So let me tell you this whole removable dance floor adventure because MAN it was a journey. Started when I saw my kid trying to pirouette on our old rugs and almost eating the floor. Figured we needed something better – something you could actually dance on without breaking an ankle. Saw those fancy studio floors online but uh, nope, not spending that kinda cash. Got this wild idea to build my own REMOVABLE wooden dance floor squares.

The Messy Beginning

Went straight to the hardware store feeling all confident. Bought a bunch of those cheapo wooden panels – the thin ones, like what you’d use for craft stuff? Grabbed some wood glue, sandpaper, and these little rubber feet thingies too. Got home, spread everything on the garage floor like a boss… and stared. Measured my living room like three times because apparently my measuring tape might lie to me.

First big screw-up: Cut all the panels into squares right off the bat. Big mistake. Turns out my living room floor is sneakily uneven. Laid out maybe five pieces, tried connecting them, and they wobbled like crazy. One corner was high, the other dipped down – felt like dancing on a boat in a storm. Almost cried. Or threw the panels.

Figuring Out The Click-Together Thing

Scrapped the simple butt-joining idea. Went back online and fell down a rabbit hole of joining methods. Landed on tongue-and-groove joints because some guy in a forum swore by them for removable stuff. Yeah, cue the swearing from my garage.

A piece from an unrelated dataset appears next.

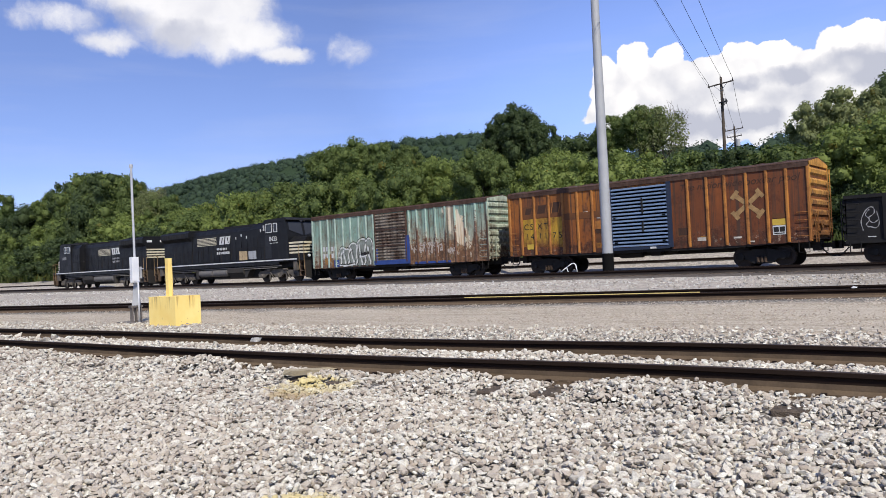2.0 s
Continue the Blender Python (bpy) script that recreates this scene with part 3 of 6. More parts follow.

  • Router battle: Borrowed my neighbor’s router. Sounds professional? Felt like trying to tame a wild animal vibrating in my hands. Routing the grooves was messy. Too shallow? Pieces didn’t hold. Too deep? Basically made confetti.
  • Tongue terror: Turning the edges into tongues was just pure wood shaving chaos. Needed way more sanding afterwards than expected.
  • Test Fit Failures: Finally got some pieces kinda fitting together. Clicked a few panels? They’d stick together alright… but unclicking them required the strength of Hercules and usually chipped the wood. Not exactly “removable” as promised.

Honestly, this stage looked like a beaver exploded in my garage. Wood dust everywhere.

Operation “Make It Actually Work”

Stopped trying to be fancy. Abandoned the “perfect click” dream. Ended up just routing decently fitting grooves and gluing SUPER thin strips of felt or cork inside the grooves on the top and bottom edges. Glued the rubber feet onto the corners underneath – needed ones taller than I originally bought to handle those little floor bumps.

Assembly was suddenly simple: Drop a tile on the floor. Slide the next one’s groove onto the exposed tongue edge of the first one. A little shove, maybe a gentle WHACKING with a rubber mallet wrapped in cloth. Suddenly… they locked! And held! And didn’t wobble! Tore it apart later – actually came apart! No broken tongues, minimal fuss. Did my patented Dad Dance on it – solid!

What’s Actually Working (And What’s Not)

Okay, here’s the real deal after a few months:

  • The Good: Honestly surprised it works. Kid dances daily, tiles stay locked together. Pulling them apart later is possible – just need to whack the joint gently upwards with a mallet to pop the groove off the tongue. No permanent glue! Can stack them in the corner. Super cheap compared to store-bought.
  • The Not-So-Good: It ain’t pretty under bright light. Some joints have tiny gaps. Definitely shows it’s homemade. Still makes a slight creak under adult weight (kid doesn’t notice). Sweat? Mopping it feels risky. Mostly just spot clean. And yeah, storing 20+ chunky squares ain’t exactly elegant.

So yeah. It works! Mostly. Enough for my kid to dance without wrecking the rug or our bank account. Built it myself, learned a ton of what NOT to do faster than I learned what TO do. Garage is still recovering. But honestly? Seeing my kid use it? Worth the wood dust up my nose. Totally.